What the exercise asks: Copy everything in the listing below word for word, apart from any images.

Source material:
[start]
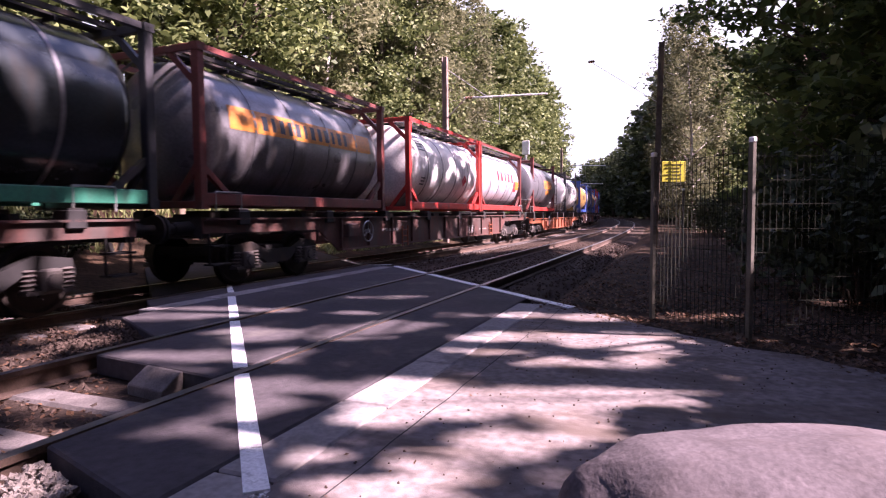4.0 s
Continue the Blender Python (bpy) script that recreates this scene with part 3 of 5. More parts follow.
# openings cut in these crowns to set the sunlight: x, y and half widths of the sunny patch on the level ground below
OVER_CROSSING = [(-3.37, 4.26, 0.35, 0.32), (-2.81, 4.67, 0.46, 0.34), (-2.54, 5.12, 0.33, 0.26), (-2.87, 3.68, 0.28, 0.22), (-2.21, 3.02, 0.38, 0.18), (-1.83, 3.46, 0.15, 0.15), (-2.13, 2.66, 0.22, 0.15), (-2.36, 2.18, 0.14, 0.14),
                 (-3.66, 3.35, 0.45, 0.2), (-5.13, 5.02, 0.82, 0.35), (-1.95, 2.19, 0.11, 0.06), (-2.55, 1.54, 0.17, 0.21), (-5.03, 3.14, 0.23, 0.42), (-3.81, 2.81, 0.29, 0.27), (-6.56, 4.95, 0.4, 0.54), (-3.0, 2.22, 0.21, 0.11), (-3.24, 5.64, 0.28, 0.15), (-3.52, 6.85, 0.44, 0.16)]
OVER_BALLAST = [(-5.16, 3.27, 0.23, 0.49), (-5.32, 3.83, 0.32, 0.25), (-3.47, 2.65, 0.16, 0.21), (-5.13, 4.6, 0.44, 0.17), (-5.36, 3.49, 0.2, 0.3), (-4.33, 5.38, 0.38, 0.24), (-3.7, 4.35, 0.31, 0.24), (-3.13, 2.17, 0.18, 0.19)]
OVER_PATH = [(-1.45, 3.01, 0.4, 0.31), (-0.82, 3.28, 0.45, 0.24), (-0.25, 3.6, 0.38, 0.23), (-0.52, 3.06, 0.17, 0.1), (-0.85, 2.68, 0.31, 0.1), (-0.57, 2.64, 0.15, 0.06), (-0.97, 2.12, 0.29, 0.14), (-1.48, 2.16, 0.11, 0.07), (-1.26, 5.05, 0.61, 0.24), (-0.51, 5.17, 0.45, 0.34),
             (-0.77, 4.27, 0.34, 0.15), (-0.35, 4.36, 0.28, 0.21), (-0.16, 4.81, 0.22, 0.17), (-1.57, 3.5, 0.31, 0.16), (-1.4, 4.36, 0.26, 0.13), (0.27, 3.83, 0.18, 0.08), (0.3, 4.19, 0.09, 0.08), (-0.41, 2.85, 0.07, 0.09), (-2.11, 5.78, 0.29, 0.2), (-0.78, 6.18, 0.4, 0.23)]
OVER_SOIL = [(-1.6, 6.1, 0.3, 0.2), (-0.1, 1.3, 1.3, 0.75), (-7.85, 4.9, 0.33, 0.9), (-7.75, 8.5, 0.2, 0.2), (-8.0, 11.8, 0.2, 0.25), (0.2, 6.7, 0.44, 0.2), (0.79, 5.74, 0.17, 0.11), (1.68, 8.04, 0.23, 0.25), (1.45, 5.61, 0.12, 0.16), (0.45, 5.31, 0.11, 0.08), (-1.99, 19.5, 1.3, 1.2), (-3.7, 23.5, 1.6, 3.0), (-0.75, 17.3, 0.42, 0.5), (-0.02, 5.63, 0.3, 0.07)]


def sunny(u, v):
    """Which of the places u, v on the level ground lie under an opening; the openings have uneven rims."""
    wob = np.sin(9.1 * u + 3.7 * v) + np.sin(5.3 * v - 8.3 * u + 1.0) + np.sin(14.0 * v + 6.0 * u + 2.0)
    free = np.zeros(len(u), bool)
    ca, sa = math.cos(radians(22)), math.sin(radians(22))
    for x, y, across, deep in OVER_CROSSING + OVER_BALLAST + OVER_PATH + OVER_SOIL:
        du, dv = u - x, v - y
        q = ((du * ca + dv * sa) / (across * 1.2 + 0.03)) ** 2 + ((dv * ca - du * sa) / (deep * 1.17 + 0.025)) ** 2
        free |= q < 1 + 0.2 * wob
    # more leaves cut: broken sun on the train, full sun farther along the track
    patch = np.sin(2.9 * u + 1.3 * v) + np.sin(3.7 * v - 1.7 * u + 0.6) + np.sin(6.1 * v + 4.7 * u + 2.2) + np.sin(8.3 * u - 5.9 * v)
    return free | ((u < -9.3) & (patch > 0.95)) | ((u < -7.2) & (patch > 1.9)) | ((v > 20.0 + 0.3 * wob) & (u < -4.7))


def let_sun_in(crown):
    """Takes the leaves that would close an opening out of one crown."""
    m = np.array(crown.matrix_world if crown.parent is None else crown.parent.matrix_basis)
    me = crown.data
    co = np.empty(len(me.vertices) * 3, np.float32)
    me.vertices.foreach_get("co", co)
    quad = co.reshape(-1, 4, 3)
    mid = quad.mean(axis=1) @ m[:3, :3].T + m[:3, 3]
    fall = mid[:, 2] / sun_from.z
    stay = ~sunny(mid[:, 0] - sun_from.x * fall, mid[:, 1] - sun_from.y * fall)
    if not stay.all():
        left = quad[stay]
        crown.data = fast_mesh("crown", left.reshape(-1, 3), np.arange(len(left) * 4).reshape(-1, 4), me.materials[0])


for ob in list(scene.objects):
    if ob.name.split(".")[0] in ("crown", "foliage") and ob.parent is not None:
        p = ob.parent.matrix_basis.translation
        if -3 < p.x < 24 and -14 < p.y < 33:
            let_sun_in(ob)


# ---- the train ----
DIRT = (0.06, 0.052, 0.047)


def paint(name, color, rough=0.45, metal=0.0, amount=0.35, vary=0.1):
    return mat(name, color, rough, metal, vary=vary, scale=1.6, dirt=tuple((c * 0.35 + d) * 0.7 for c, d in zip(color, DIRT)), dirt_amount=amount, dirt_scale=(1.2, 3.0, 0.7), coat=0.15)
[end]
Task result:
4.0 s
Continue the Blender Python (bpy) script that recreates this scene with part 3 of 5. More parts follow.
# openings cut in these crowns to set the sunlight: x, y and half widths of the sunny patch on the level ground below
OVER_CROSSING = [(-3.37, 4.26, 0.35, 0.32), (-2.81, 4.67, 0.46, 0.34), (-2.54, 5.12, 0.33, 0.26), (-2.87, 3.68, 0.28, 0.22), (-2.21, 3.02, 0.38, 0.18), (-1.83, 3.46, 0.15, 0.15), (-2.13, 2.66, 0.22, 0.15), (-2.36, 2.18, 0.14, 0.14),
                 (-3.66, 3.35, 0.45, 0.2), (-5.13, 5.02, 0.82, 0.35), (-1.95, 2.19, 0.11, 0.06), (-2.55, 1.54, 0.17, 0.21), (-5.03, 3.14, 0.23, 0.42), (-3.81, 2.81, 0.29, 0.27), (-6.56, 4.95, 0.4, 0.54), (-3.0, 2.22, 0.21, 0.11), (-3.24, 5.64, 0.28, 0.15), (-3.52, 6.85, 0.44, 0.16)]
OVER_BALLAST = [(-5.16, 3.27, 0.23, 0.49), (-5.32, 3.83, 0.32, 0.25), (-3.47, 2.65, 0.16, 0.21), (-5.13, 4.6, 0.44, 0.17), (-5.36, 3.49, 0.2, 0.3), (-4.33, 5.38, 0.38, 0.24), (-3.7, 4.35, 0.31, 0.24), (-3.13, 2.17, 0.18, 0.19)]
OVER_PATH = [(-1.45, 3.01, 0.4, 0.31), (-0.82, 3.28, 0.45, 0.24), (-0.25, 3.6, 0.38, 0.23), (-0.52, 3.06, 0.17, 0.1), (-0.85, 2.68, 0.31, 0.1), (-0.57, 2.64, 0.15, 0.06), (-0.97, 2.12, 0.29, 0.14), (-1.48, 2.16, 0.11, 0.07), (-1.26, 5.05, 0.61, 0.24), (-0.51, 5.17, 0.45, 0.34),
             (-0.77, 4.27, 0.34, 0.15), (-0.35, 4.36, 0.28, 0.21), (-0.16, 4.81, 0.22, 0.17), (-1.57, 3.5, 0.31, 0.16), (-1.4, 4.36, 0.26, 0.13), (0.27, 3.83, 0.18, 0.08), (0.3, 4.19, 0.09, 0.08), (-0.41, 2.85, 0.07, 0.09), (-2.11, 5.78, 0.29, 0.2), (-0.78, 6.18, 0.4, 0.23)]
OVER_SOIL = [(-1.6, 6.1, 0.3, 0.2), (-0.1, 1.3, 1.3, 0.75), (-7.85, 4.9, 0.33, 0.9), (-7.75, 8.5, 0.2, 0.2), (-8.0, 11.8, 0.2, 0.25), (0.2, 6.7, 0.44, 0.2), (0.79, 5.74, 0.17, 0.11), (1.68, 8.04, 0.23, 0.25), (1.45, 5.61, 0.12, 0.16), (0.45, 5.31, 0.11, 0.08), (-1.99, 19.5, 1.3, 1.2), (-3.7, 23.5, 1.6, 3.0), (-0.75, 17.3, 0.42, 0.5), (-0.02, 5.63, 0.3, 0.07)]


def sunny(u, v):
    """Which of the places u, v on the level ground lie under an opening; the openings have uneven rims."""
    wob = np.sin(9.1 * u + 3.7 * v) + np.sin(5.3 * v - 8.3 * u + 1.0) + np.sin(14.0 * v + 6.0 * u + 2.0)
    free = np.zeros(len(u), bool)
    ca, sa = math.cos(radians(22)), math.sin(radians(22))
    for x, y, across, deep in OVER_CROSSING + OVER_BALLAST + OVER_PATH + OVER_SOIL:
        du, dv = u - x, v - y
        q = ((du * ca + dv * sa) / (across * 1.2 + 0.03)) ** 2 + ((dv * ca - du * sa) / (deep * 1.17 + 0.025)) ** 2
        free |= q < 1 + 0.2 * wob
    # more leaves cut: broken sun on the train, full sun farther along the track
    patch = np.sin(2.9 * u + 1.3 * v) + np.sin(3.7 * v - 1.7 * u + 0.6) + np.sin(6.1 * v + 4.7 * u + 2.2) + np.sin(8.3 * u - 5.9 * v)
    return free | ((u < -9.3) & (patch > 0.95)) | ((u < -7.2) & (patch > 1.9)) | ((v > 20.0 + 0.3 * wob) & (u < -4.7))


def let_sun_in(crown):
    """Takes the leaves that would close an opening out of one crown."""
    m = np.array(crown.matrix_world if crown.parent is None else crown.parent.matrix_basis)
    me = crown.data
    co = np.empty(len(me.vertices) * 3, np.float32)
    me.vertices.foreach_get("co", co)
    quad = co.reshape(-1, 4, 3)
    mid = quad.mean(axis=1) @ m[:3, :3].T + m[:3, 3]
    fall = mid[:, 2] / sun_from.z
    stay = ~sunny(mid[:, 0] - sun_from.x * fall, mid[:, 1] - sun_from.y * fall)
    if not stay.all():
        left = quad[stay]
        crown.data = fast_mesh("crown", left.reshape(-1, 3), np.arange(len(left) * 4).reshape(-1, 4), me.materials[0])


for ob in list(scene.objects):
    if ob.name.split(".")[0] in ("crown", "foliage") and ob.parent is not None:
        p = ob.parent.matrix_basis.translation
        if -3 < p.x < 24 and -14 < p.y < 33:
            let_sun_in(ob)


# ---- the train ----
DIRT = (0.06, 0.052, 0.047)


def paint(name, color, rough=0.45, metal=0.0, amount=0.35, vary=0.1):
    return mat(name, color, rough, metal, vary=vary, scale=1.6, dirt=tuple((c * 0.35 + d) * 0.7 for c, d in zip(color, DIRT)), dirt_amount=amount, dirt_scale=(1.2, 3.0, 0.7), coat=0.15)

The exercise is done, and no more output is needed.